Due to the plant’s automation the company requires only two operating staff to load the waste and remove the baled materials, Stadler reports. The rest of the operation is monitored and controlled by closed-circuit television.
To ensure the plant maintains its efficiency, it relies on the community to sort all their waste into colour-coded bags. Upon receipt at the plant, the NIR units sort the material according to colour and process accordingly. Food waste is diverted to an anaerobic digester with the resultant gas used to fuel the public transport system.

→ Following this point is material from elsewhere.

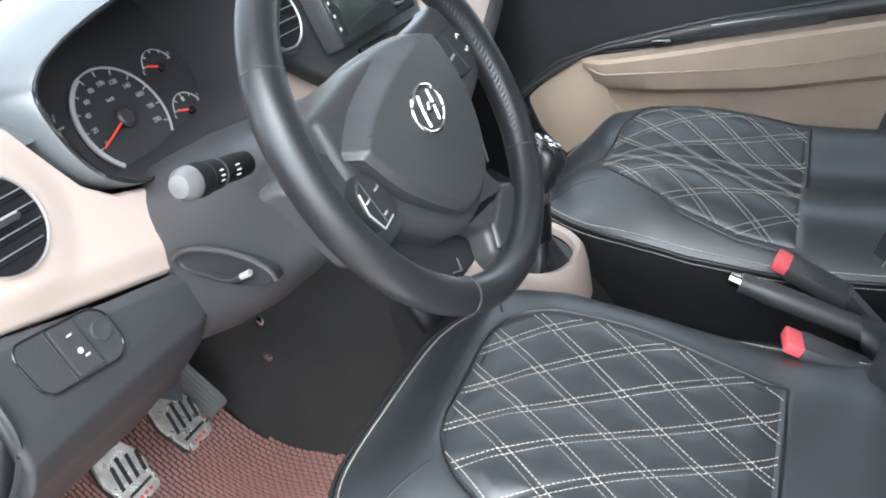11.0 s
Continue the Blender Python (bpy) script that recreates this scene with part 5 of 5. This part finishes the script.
def boot(u, v):
    a = math.tau * u
    r0 = Vector((0.088 * math.cos(a) * (1.15 if math.cos(a) < 0 else 0.88) - 0.034, 0.030 + 0.068 * math.sin(a), 0.004))
    top = lean @ Vector((0.020 * math.cos(a), 0.020 * math.sin(a), 0.060))
    t = v
    fold = 1 + 0.18 * math.sin(a * 5 + 1.0) * math.sin(math.pi * t) + 0.06 * math.sin(11 * a)* math.sin(math.pi * t)
    p = r0.lerp(top, t ** 0.7)
    c = Vector((-0.008, 0.030, 0)).lerp(lean @ Vector((0, 0, 0.06)), t)
    q = c + (p - c) * fold
    q.z = 0.006 + 0.058 * t ** 1.7 + 0.046 * smooth(0.07, -0.15, q.x) * (1 - t)
    return q


part("boot", grid(boot, 72, 14, True), LEATHER, lever, "black leatherette gear boot")
part("shaft", turned([(0.021, 0.03), (0.0195, 0.06), (0.0165, 0.12), (0.0175, 0.124)], 28, lean), GLOSS, lever, "black lever sleeve")
part("collar", turned([(0.0165, 0.120), (0.0185, 0.122), (0.0188, 0.129), (0.016, 0.134), (0.013, 0.140)], 28, lean), CHROME, lever, "chrome collar")
km = lean @ pose(0.002, 0, 0.137, -20, 6, 0)
def knob_top(bm):
    """Slopes the upper end of the knob towards the driver."""
    for v in bm.verts:
        v.co.z -= 0.36 * v.co.x * smooth(0.026, 0.056, v.co.z)
    return moved(bm, km)


KNOB = material("satin_black_knob", (0.016, 0.016, 0.017), 0.27, 0, 0.2, 700, 0.15, 0.1)
part("knob", knob_top(turned([(0.0130, -0.004), (0.0155, 0.004), (0.0205, 0.016), (0.0255, 0.030), (0.0272, 0.041), (0.0262, 0.050), (0.0215, 0.058), (0.012, 0.062), (0.002, 0.063)], 32)), KNOB, lever, "black pear-shaped knob")
kc = km @ pose(0, 0, 0.060, 0, 20, 0) @ pose(0, 0, -0.060)
part("cap_ring", tube([kc @ Vector((0.0185 * math.cos(a), 0.0145 * math.sin(a), 0.0615)) for a in [k * math.tau / 32 for k in range(32)]], 0.0020, 8, True), CHROME, lever, "chrome cap ring")
part("cap", turned([(0.0178, 0.0590), (0.0175, 0.0625), (0.001, 0.0632)], 28, kc @ Matrix.Diagonal((1, 0.78, 1, 1))), GLOSS, lever, "dark shift pattern cap")
for x in (-0.007, 0.0, 0.007):
    part("pattern_bar", box(0.0018, 0.012, 0.0006, 0, kc @ pose(x, 0, 0.0634)), WHITE, lever)
part("pattern_bar", box(0.016, 0.0018, 0.0006, 0, kc @ pose(0, 0, 0.0635)), WHITE, lever)

brake = thing("hand_brake", "black hand brake lever with chrome button", "hand brake", pose(0.215, -0.024, 0.610))
part("grip", tube(spline([(0.006, 0, -0.002), (0.05, 0, -0.020), (0.12, 0, -0.050), (0.20, 0.002, -0.085)], 20), [0.0125] * 3 + [0.0145] * 12 + [0.0125] * 5, 14), BLACK, brake, "black grip")
part("button", tube([(-0.007, 0, 0.004), (0.008, 0, -0.003)], 0.0080, 14), CHROME, brake, "chrome release button")
part("gaiter", loft([[Vector((x + 0.0, w * math.cos(a), z + h * math.sin(a))) for a in [k * math.tau / 18 for k in range(18)]] for x, w, z, h in ((0.14, 0.022, -0.06, 0.02), (0.19, 0.035, -0.105, 0.04), (0.26, 0.045, -0.15, 0.05))]), LEATHER, brake)

# ---- passenger door ----
pdoor = thing("passenger_door", "closed passenger door with black trim and beige armrest", "car door")


def pd_y(x, z):
    """The inner surface of the trim."""
    h = z + 0.895 - table(x, [(-0.64, 1.03), (-0.42, 1.005), (-0.32, 0.967), (-0.22, 0.920), (-0.14, 0.900), (0.0, 0.898), (0.11, 0.909), (0.5, 0.915)])
    y = 0.722 - 0.068 * smooth(0.80, 0.892, h) + 0.076 * smooth(0.87, 0.915, h) * max(0.0, h - 0.88) / 0.11
    return y + 0.05 * smooth(0.60, 0.30, z) * 0.3


def pd_sheet(u, v):
    x, z = -0.64 + 1.32 * u, 0.31 + 0.69 * v
    return Vector((x, pd_y(x, z) + 0.03 * smooth(0.985, 1.0, z), z))


solid(part("trim_panel", grid(pd_sheet, 150, 130), DOORBLACK, pdoor, "black grained door trim"), 0.03, -1)


def pd_at(lift):
    return lambda p: Vector((p.x, pd_y(p.x, p.y) - lift - p.z, p.y))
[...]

The judging panel for the awards referred to Stadler’s complicated sorting accomplishment, concern for the environment and consideration for staff members as reasons for receiving the award.
Stadler says the design, manufacture and construction of the plant was carried out on time and on budget. Overseeing the design and commissioning was Ben Eule, Stadler UK’s global technical manager.
Trevor Smart, Stadler’s UK sales manager, singled out Eule’s work for praise. “The whole team in Germany and the U.K. are very proud of this plant and the work Ben has done to ensure its success,” says Smart. “It is groundbreaking from a design point of view and presented many challenges around the full automation of the plant, together with the very tight timeline. Despite these issues, Ben was able to deliver on all levels — we are very lucky to have him based here in the U.K. and have his expertise available to us.”
Eule adds, “I am delighted for RoAF and Stadler that the innovation involved in developing this plant has been recognised. From a personal point of view, it is rewarding to see the facility working well and for our hard work to be acknowledged.”